Task goal
Scan the data below and pick out the lines containing the word "noise".

-- Start Data segment --

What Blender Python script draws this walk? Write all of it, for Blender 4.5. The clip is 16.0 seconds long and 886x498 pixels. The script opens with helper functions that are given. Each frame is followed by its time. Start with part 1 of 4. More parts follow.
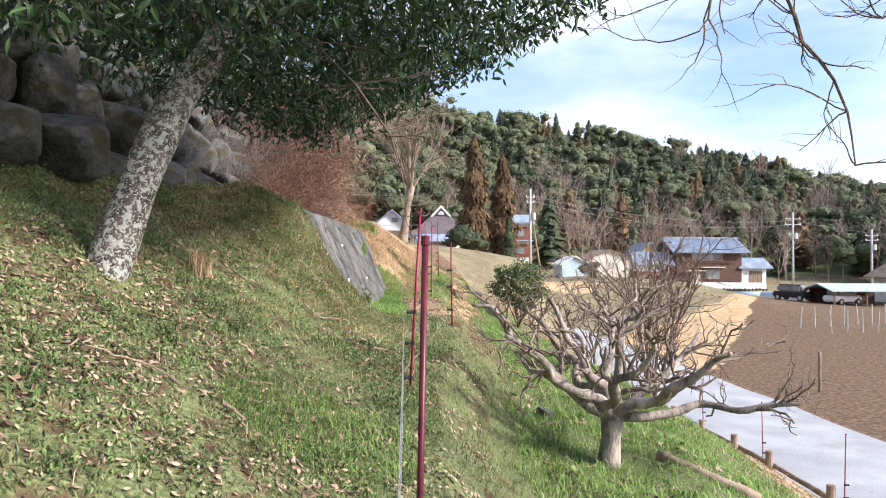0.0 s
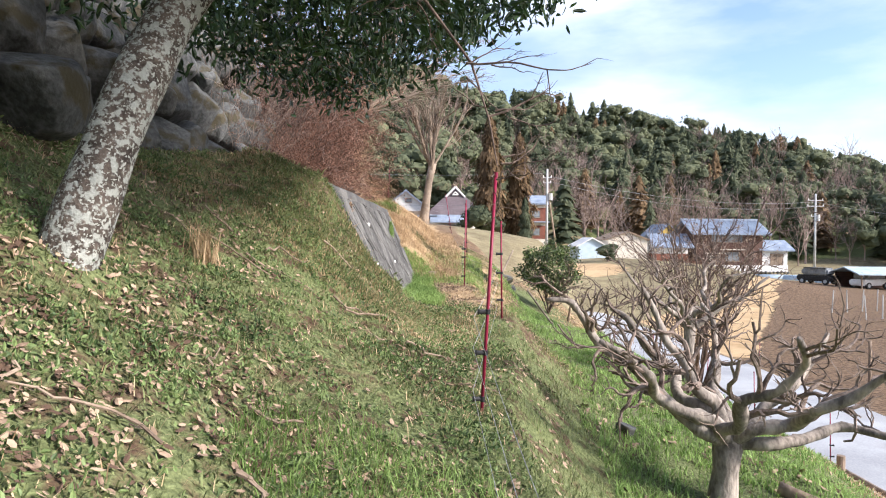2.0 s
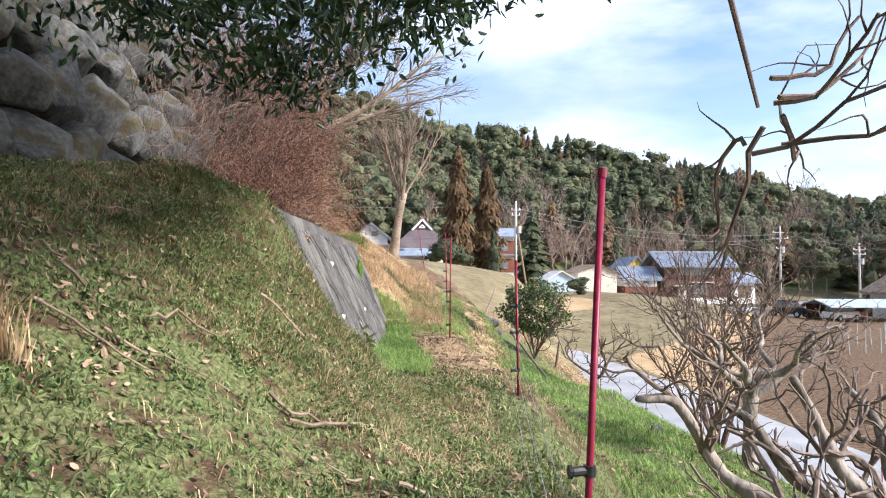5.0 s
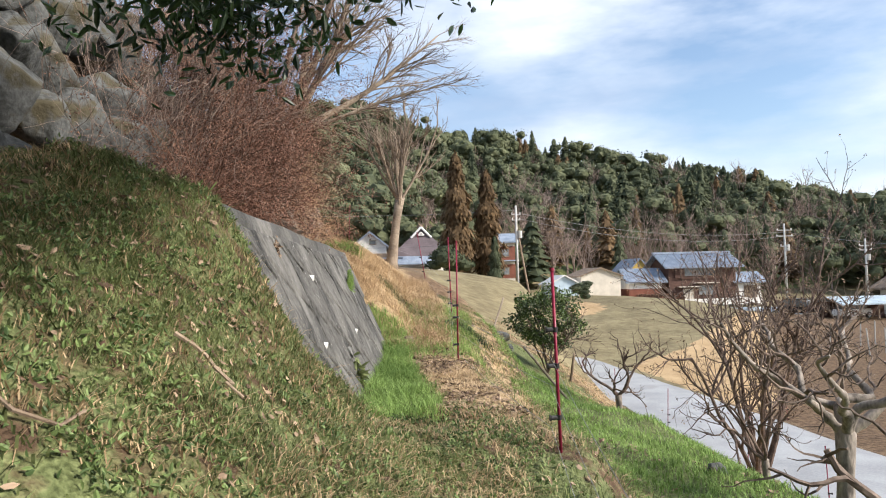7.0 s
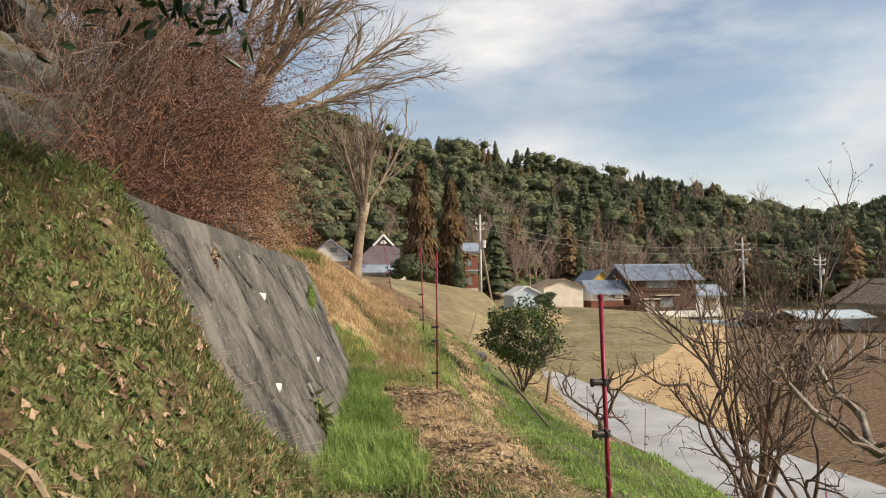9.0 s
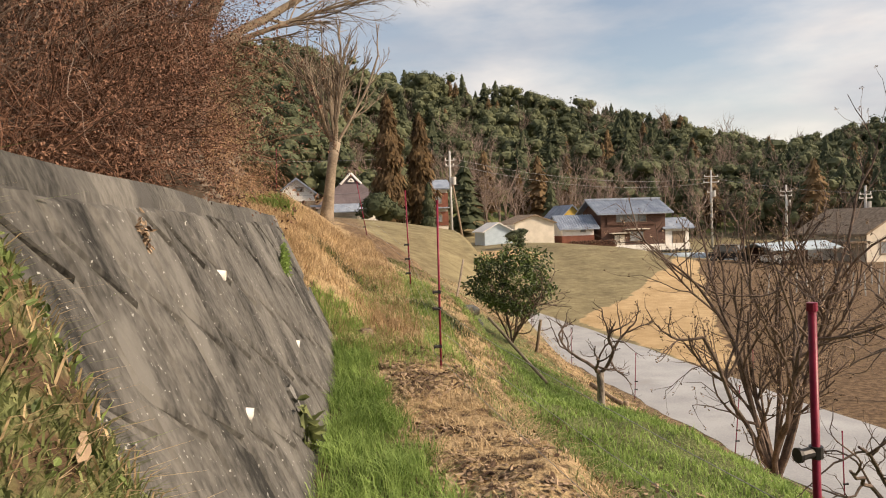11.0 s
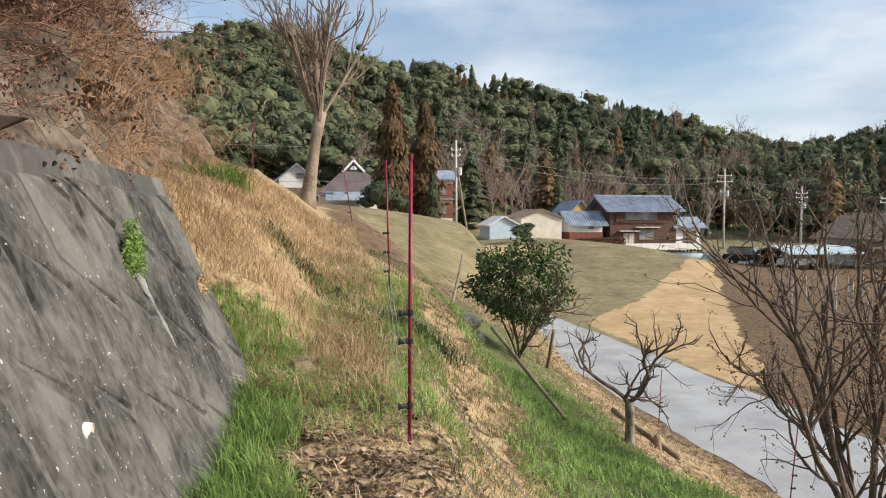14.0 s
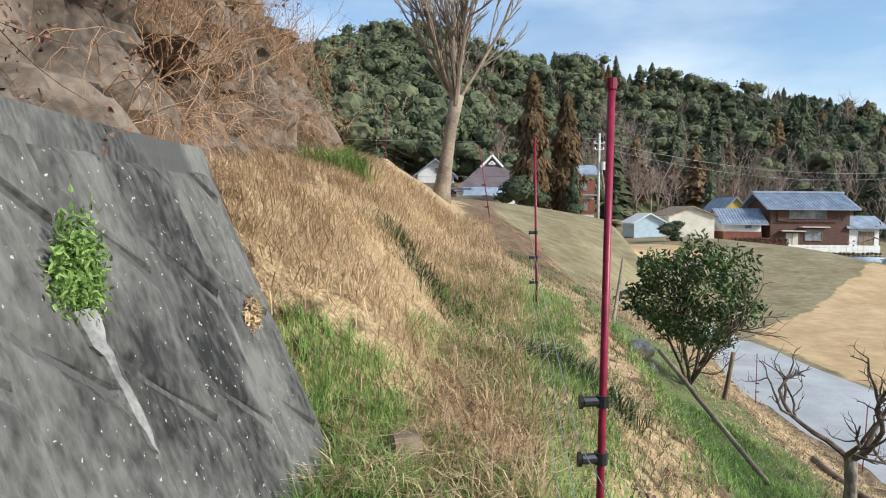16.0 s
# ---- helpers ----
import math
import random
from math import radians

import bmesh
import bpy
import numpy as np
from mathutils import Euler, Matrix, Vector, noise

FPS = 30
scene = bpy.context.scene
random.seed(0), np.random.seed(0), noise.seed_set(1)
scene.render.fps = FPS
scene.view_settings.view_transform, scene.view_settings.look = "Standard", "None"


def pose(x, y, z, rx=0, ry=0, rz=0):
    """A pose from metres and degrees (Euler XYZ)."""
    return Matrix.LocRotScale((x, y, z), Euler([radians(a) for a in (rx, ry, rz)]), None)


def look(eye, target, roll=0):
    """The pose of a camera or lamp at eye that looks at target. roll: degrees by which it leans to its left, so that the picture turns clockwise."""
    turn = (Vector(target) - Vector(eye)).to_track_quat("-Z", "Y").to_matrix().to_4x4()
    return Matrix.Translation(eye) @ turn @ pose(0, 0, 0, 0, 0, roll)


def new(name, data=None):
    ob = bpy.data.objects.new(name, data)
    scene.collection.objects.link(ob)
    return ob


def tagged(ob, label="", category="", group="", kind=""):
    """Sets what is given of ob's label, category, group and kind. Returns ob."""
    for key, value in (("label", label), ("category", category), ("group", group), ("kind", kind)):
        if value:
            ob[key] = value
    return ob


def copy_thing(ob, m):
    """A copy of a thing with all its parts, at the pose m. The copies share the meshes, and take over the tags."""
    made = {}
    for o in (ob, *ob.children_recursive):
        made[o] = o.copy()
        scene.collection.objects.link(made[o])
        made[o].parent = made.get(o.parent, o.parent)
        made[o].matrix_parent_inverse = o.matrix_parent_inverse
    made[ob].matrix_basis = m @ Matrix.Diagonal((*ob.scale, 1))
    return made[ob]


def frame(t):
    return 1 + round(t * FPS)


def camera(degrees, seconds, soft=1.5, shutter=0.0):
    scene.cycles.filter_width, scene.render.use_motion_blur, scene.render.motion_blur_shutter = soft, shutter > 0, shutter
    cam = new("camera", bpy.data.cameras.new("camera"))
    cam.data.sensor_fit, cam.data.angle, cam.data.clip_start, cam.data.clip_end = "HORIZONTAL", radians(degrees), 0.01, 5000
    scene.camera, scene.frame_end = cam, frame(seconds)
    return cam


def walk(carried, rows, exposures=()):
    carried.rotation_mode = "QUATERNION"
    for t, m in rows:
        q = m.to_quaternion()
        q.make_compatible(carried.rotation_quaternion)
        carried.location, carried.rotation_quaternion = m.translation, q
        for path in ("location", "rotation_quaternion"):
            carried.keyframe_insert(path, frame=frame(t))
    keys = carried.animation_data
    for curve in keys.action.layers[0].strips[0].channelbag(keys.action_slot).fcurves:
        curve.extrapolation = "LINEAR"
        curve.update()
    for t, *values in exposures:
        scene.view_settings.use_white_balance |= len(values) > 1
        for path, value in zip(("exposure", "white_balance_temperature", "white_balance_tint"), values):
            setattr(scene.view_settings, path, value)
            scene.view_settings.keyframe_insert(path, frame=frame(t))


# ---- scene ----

-- End Data segment --

Response below
from mathutils import Euler, Matrix, Vector, noise
random.seed(0), np.random.seed(0), noise.seed_set(1)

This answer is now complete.